### Problem description:
Reproduce only the lines from the one containing "q = m.to_quaternion()" through the one containing "scene.view_settings.keyframe_insert(path, frame=frame(t))", exactly as written and with both ends included.

— START Data section —

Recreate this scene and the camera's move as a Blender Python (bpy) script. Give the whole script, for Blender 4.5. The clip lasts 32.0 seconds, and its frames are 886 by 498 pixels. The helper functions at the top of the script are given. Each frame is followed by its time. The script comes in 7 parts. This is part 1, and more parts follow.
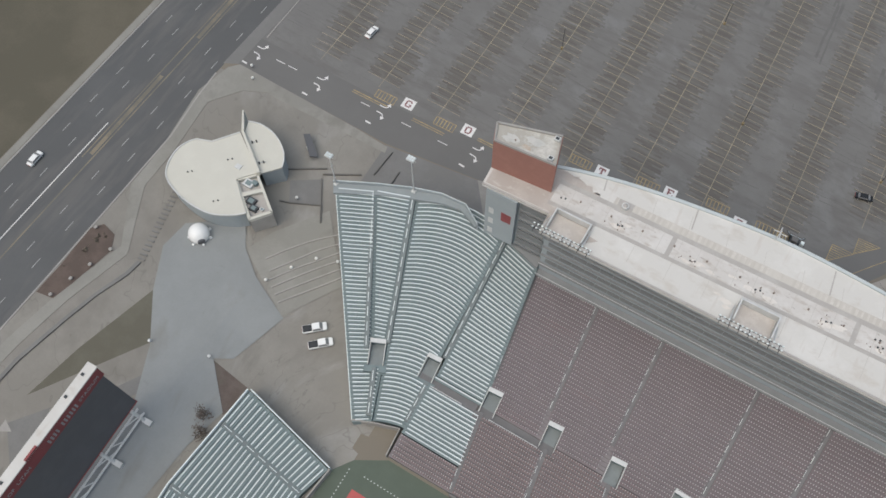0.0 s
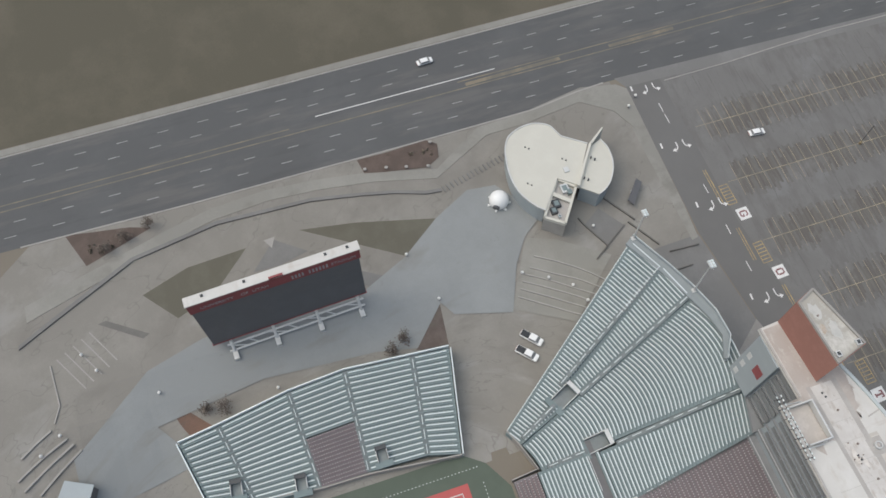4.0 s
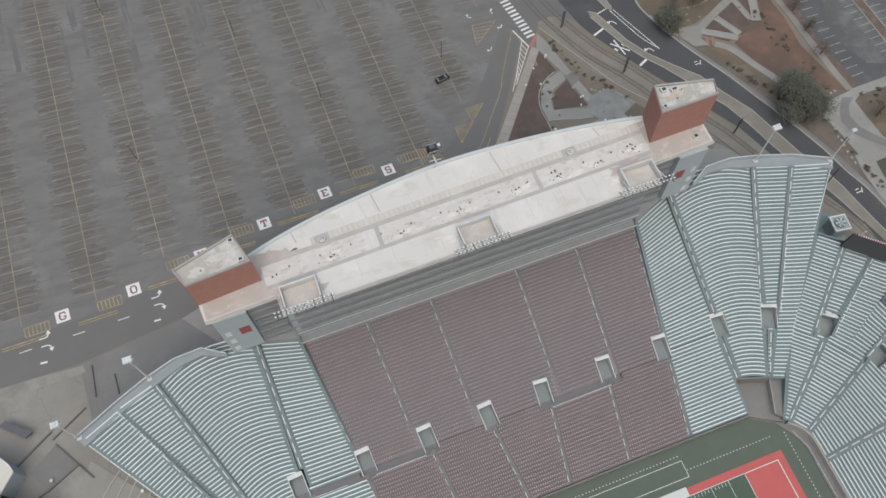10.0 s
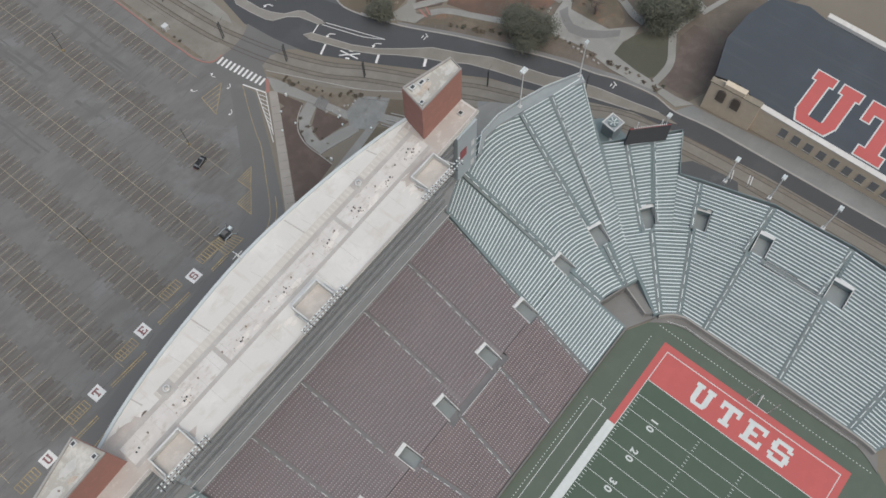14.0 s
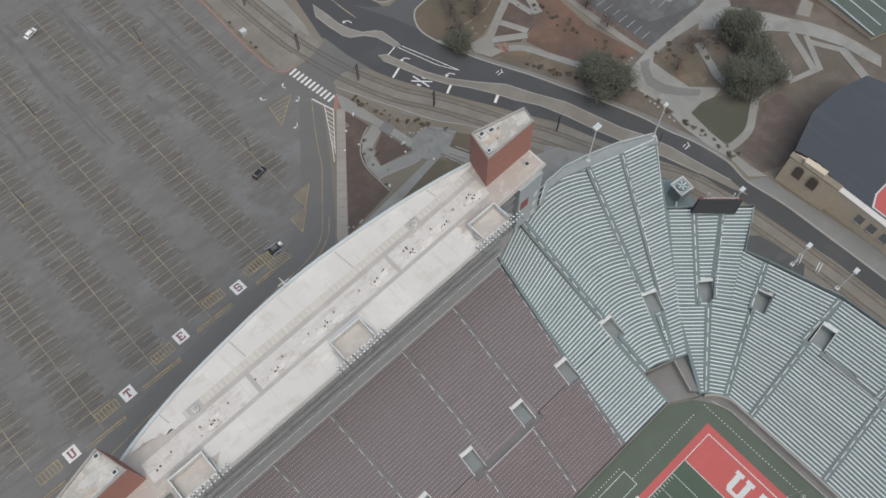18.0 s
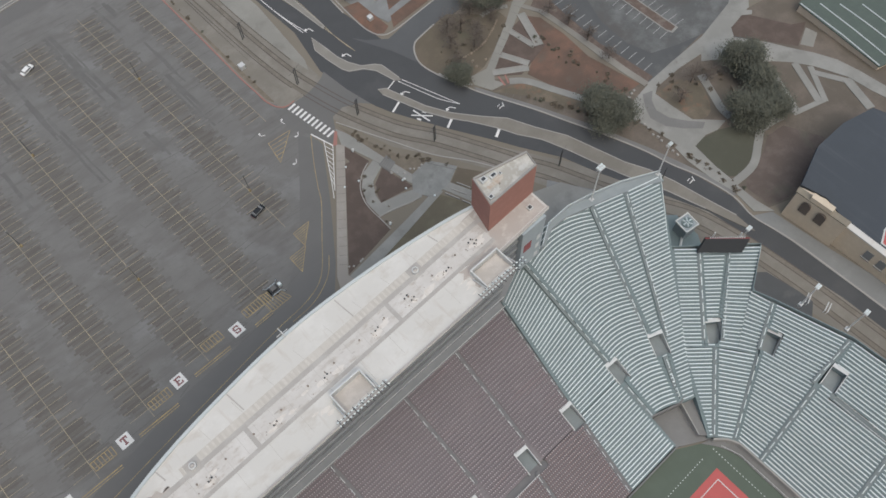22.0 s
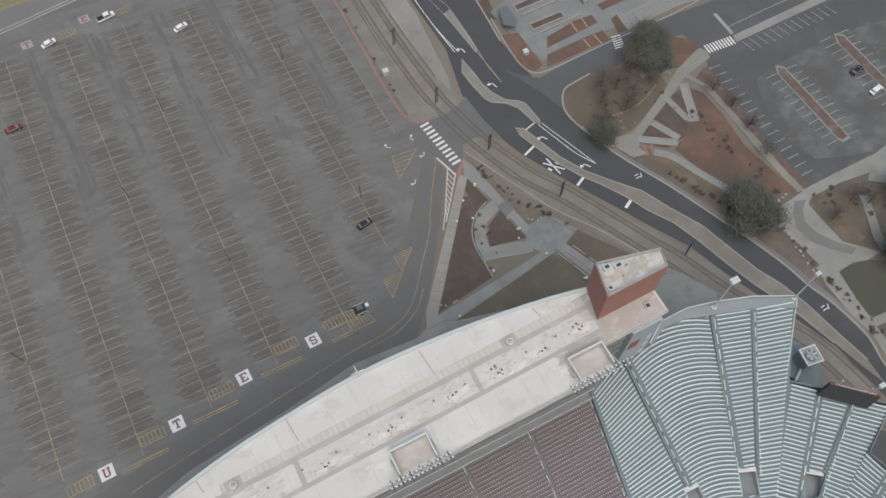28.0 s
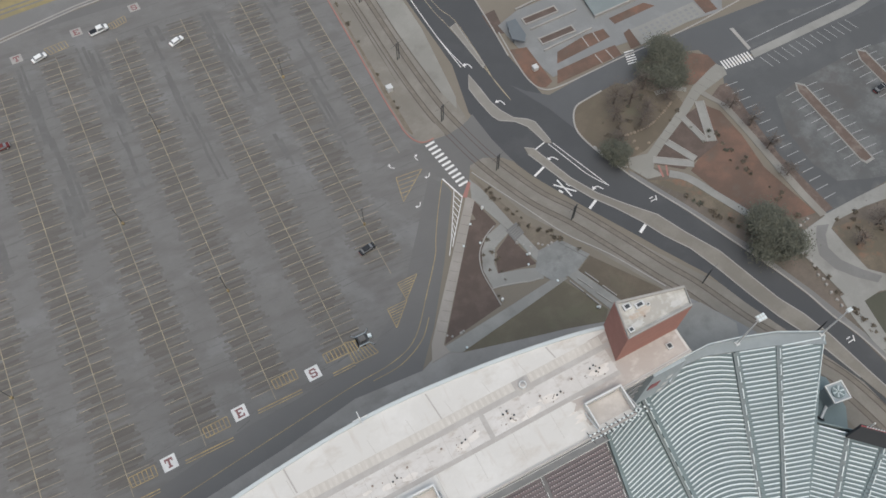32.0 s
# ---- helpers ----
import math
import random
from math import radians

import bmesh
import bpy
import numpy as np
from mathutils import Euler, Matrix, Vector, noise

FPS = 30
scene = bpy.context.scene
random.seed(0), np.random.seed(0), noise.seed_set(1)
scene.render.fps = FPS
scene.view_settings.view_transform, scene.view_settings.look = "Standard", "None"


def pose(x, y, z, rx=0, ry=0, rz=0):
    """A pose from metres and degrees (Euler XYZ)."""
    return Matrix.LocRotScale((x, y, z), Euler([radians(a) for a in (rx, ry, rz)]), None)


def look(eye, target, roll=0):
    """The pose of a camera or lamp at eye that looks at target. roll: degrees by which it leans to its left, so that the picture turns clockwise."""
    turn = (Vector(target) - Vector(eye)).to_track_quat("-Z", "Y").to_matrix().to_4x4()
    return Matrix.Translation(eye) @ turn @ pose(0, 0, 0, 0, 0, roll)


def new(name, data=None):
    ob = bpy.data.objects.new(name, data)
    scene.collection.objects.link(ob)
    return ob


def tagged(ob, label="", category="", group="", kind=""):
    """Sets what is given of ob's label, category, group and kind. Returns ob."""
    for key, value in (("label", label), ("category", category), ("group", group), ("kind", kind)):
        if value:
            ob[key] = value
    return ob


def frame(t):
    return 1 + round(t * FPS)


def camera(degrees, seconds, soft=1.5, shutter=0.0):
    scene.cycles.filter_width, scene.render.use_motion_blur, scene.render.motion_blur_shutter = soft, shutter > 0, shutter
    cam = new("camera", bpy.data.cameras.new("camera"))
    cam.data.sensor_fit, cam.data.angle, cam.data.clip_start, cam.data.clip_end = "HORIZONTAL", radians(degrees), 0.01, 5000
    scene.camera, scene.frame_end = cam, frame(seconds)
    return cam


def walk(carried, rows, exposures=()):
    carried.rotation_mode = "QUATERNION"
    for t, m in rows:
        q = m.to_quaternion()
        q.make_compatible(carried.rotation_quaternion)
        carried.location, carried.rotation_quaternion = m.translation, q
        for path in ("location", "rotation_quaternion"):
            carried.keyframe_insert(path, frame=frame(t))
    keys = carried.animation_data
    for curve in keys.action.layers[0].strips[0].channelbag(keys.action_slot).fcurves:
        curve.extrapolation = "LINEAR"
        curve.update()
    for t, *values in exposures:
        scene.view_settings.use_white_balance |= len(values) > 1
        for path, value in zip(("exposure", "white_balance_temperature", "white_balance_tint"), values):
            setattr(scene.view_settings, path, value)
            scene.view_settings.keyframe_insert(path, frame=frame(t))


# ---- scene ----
cam = camera(57.46, 32.0, soft=1.6)
PATH = [
    (0, (-20.44, 10.36, 188.67), (-55.88, 66.61, 53.90), -1.64),
    (0.5, (-20.23, 10.69, 189.37), (-56.96, 66.05, 54.57), -1.93),
    (1, (-20.08, 10.87, 189.80), (-60.05, 64.14, 55.16), -1.90),
    (1.5, (-18.87, 11.70, 189.69), (-79.49, 42.71, 56.48), -0.94),
    (2, (-19.58, 11.09, 191.31), (-83.49, 33.67, 58.27), 0.06),
    (2.5, (-19.23, 10.69, 192.32), (-84.02, 32.33, 59.07), 0.30),
    (3.9, (-22.68, 8.51, 195.80), (-87.84, 29.00, 62.55), 0.30),
    (4.5, (-24.03, 7.15, 197.22), (-69.57, 58.07, 63.67), 1.11),
    (5, (-27.28, 7.85, 198.83), (-47.89, 71.73, 64.69), 0.47),
    (5.5, (-29.33, 8.70, 198.49), (-42.14, 74.31, 64.21), 0.63),
    (6, (-30.26, 9.89, 198.79), (-41.04, 75.92, 64.54), 0.45),
    (6.5, (-30.74, 10.09, 198.29), (-40.92, 76.31, 64.08), 0.46),
    (7, (-30.79, 10.56, 198.11), (-37.28, 76.86, 63.71), 0.16),
    (7.5, (-31.31, 10.51, 197.80), (-39.11, 76.73, 63.43), 0.34),
    (8, (-31.21, 10.62, 197.30), (-40.11, 76.36, 62.76), 0.20),
    (8.5, (-31.24, 11.62, 196.94), (-40.95, 77.48, 62.52), 0.03),
    (9, (-31.46, 13.29, 196.67), (-41.75, 79.14, 62.29), -0.23),
    (9.5, (-32.05, 14.89, 197.27), (-35.59, 80.89, 62.61), -0.37),
    (10, (-32.79, 17.99, 199.82), (-11.26, 77.92, 64.01), -0.96),
    (10.5, (-32.37, 19.89, 199.89), (-9.97, 79.19, 63.95), -1.15),
    (11, (-32.29, 21.62, 200.09), (-9.22, 80.61, 64.12), -1.15),
    (11.5, (-31.82, 23.32, 199.86), (-8.35, 82.05, 63.84), -1.24),
    (12, (-30.05, 24.02, 200.82), (4.49, 75.93, 64.40), -2.11),
    (12.5, (-29.29, 24.32, 200.81), (15.24, 67.05, 64.10), -2.51),
    (13, (-28.84, 25.20, 200.78), (16.69, 67.18, 64.16), -2.49),
    (13.5, (-27.71, 26.40, 200.94), (18.16, 67.76, 64.25), -2.51),
    (15.5, (-23.62, 29.67, 200.71), (23.92, 69.75, 64.21), -2.87),
    (16, (-21.83, 30.34, 200.91), (25.63, 70.11, 64.29), -3.21),
    (16.5, (-21.01, 32.12, 200.76), (20.36, 78.92, 64.38), -2.83),
    (17, (-21.16, 33.21, 200.94), (19.97, 80.86, 64.78), -2.33),
    (17.5, (-20.69, 34.47, 200.75), (20.64, 82.23, 64.69), -2.11),
    (18, (-20.06, 35.44, 200.76), (21.48, 83.32, 64.81), -2.00),
    (18.5, (-19.18, 36.25, 200.71), (22.40, 84.38, 64.86), -2.17),
    (19, (-18.54, 37.10, 200.67), (23.25, 85.39, 64.94), -2.18),
    (19.5, (-17.61, 38.02, 200.70), (24.20, 86.45, 65.03), -2.30),
    (20, (-16.95, 38.81, 200.64), (25.03, 87.44, 65.09), -2.40),
    (20.5, (-16.20, 39.37, 200.67), (25.89, 88.30, 65.26), -2.52),
    (21, (-15.46, 40.02, 200.63), (26.76, 89.21, 65.36), -2.63),
    (21.5, (-14.98, 40.84, 200.76), (27.49, 90.15, 65.61), -2.59),
    (22, (-14.32, 41.59, 200.86), (28.30, 91.08, 65.82), -2.63),
    (22.5, (-13.95, 42.65, 200.64), (27.21, 93.93, 65.82), -2.41),
    (23, (-13.20, 44.35, 200.28), (20.12, 101.61, 65.71), -1.76),
    (23.5, (-12.78, 45.52, 200.38), (20.11, 103.12, 65.85), -1.53),
    (24, (-12.03, 46.65, 200.51), (20.60, 104.49, 66.01), -1.53),
    (24.5, (-11.61, 48.05, 200.48), (20.84, 106.03, 66.01), -1.33),
    (25, (-11.24, 49.14, 199.95), (20.54, 107.71, 65.56), -1.23),
    (25.5, (-10.45, 50.38, 199.18), (19.71, 109.71, 64.76), -1.34),
    (27.5, (-8.93, 55.39, 196.45), (20.86, 115.12, 62.12), -0.98),
    (28, (-8.52, 56.41, 195.73), (21.30, 116.27, 61.47), -0.92),
    (28.5, (-8.00, 57.66, 194.92), (21.74, 117.58, 60.66), -0.94),
    (29, (-7.55, 58.87, 193.94), (22.17, 118.91, 59.74), -1.00),
    (29.5, (-7.11, 60.16, 193.46), (22.54, 120.20, 59.23), -0.93),
    (30, (-6.92, 61.57, 192.72), (22.83, 121.58, 58.51), -0.72),
    (30.5, (-6.24, 62.67, 192.07), (23.34, 122.78, 57.86), -0.94),
    (31, (-5.86, 63.95, 190.90), (23.88, 124.14, 56.76), -0.86),
    (31.5, (-5.57, 65.13, 190.22), (24.25, 125.35, 56.12), -0.81),
    (32, (-5.15, 66.27, 189.59), (24.72, 126.55, 55.53), -0.89),
]
walk(cam, [(t, look(eye, target, roll)) for t, eye, target, roll in PATH], [(0, 0.22, 6500, 6.3), (5, 0.26, 6500, 6.3), (11, 0.27, 6500, 6.3), (16, 0.2, 6500, 6.3), (22, 0.19, 6500, 6.3), (25, 0.23, 6500, 6.3), (28, 0.19, 6500, 6.3), (29, 0.19, 6500, 6.3), (31, 0.17, 6500, 6.3), (32, 0.29, 6500, 6.3)])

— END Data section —

### Finished task:
        q = m.to_quaternion()
        q.make_compatible(carried.rotation_quaternion)
        carried.location, carried.rotation_quaternion = m.translation, q
        for path in ("location", "rotation_quaternion"):
            carried.keyframe_insert(path, frame=frame(t))
    keys = carried.animation_data
    for curve in keys.action.layers[0].strips[0].channelbag(keys.action_slot).fcurves:
        curve.extrapolation = "LINEAR"
        curve.update()
    for t, *values in exposures:
        scene.view_settings.use_white_balance |= len(values) > 1
        for path, value in zip(("exposure", "white_balance_temperature", "white_balance_tint"), values):
            setattr(scene.view_settings, path, value)
            scene.view_settings.keyframe_insert(path, frame=frame(t))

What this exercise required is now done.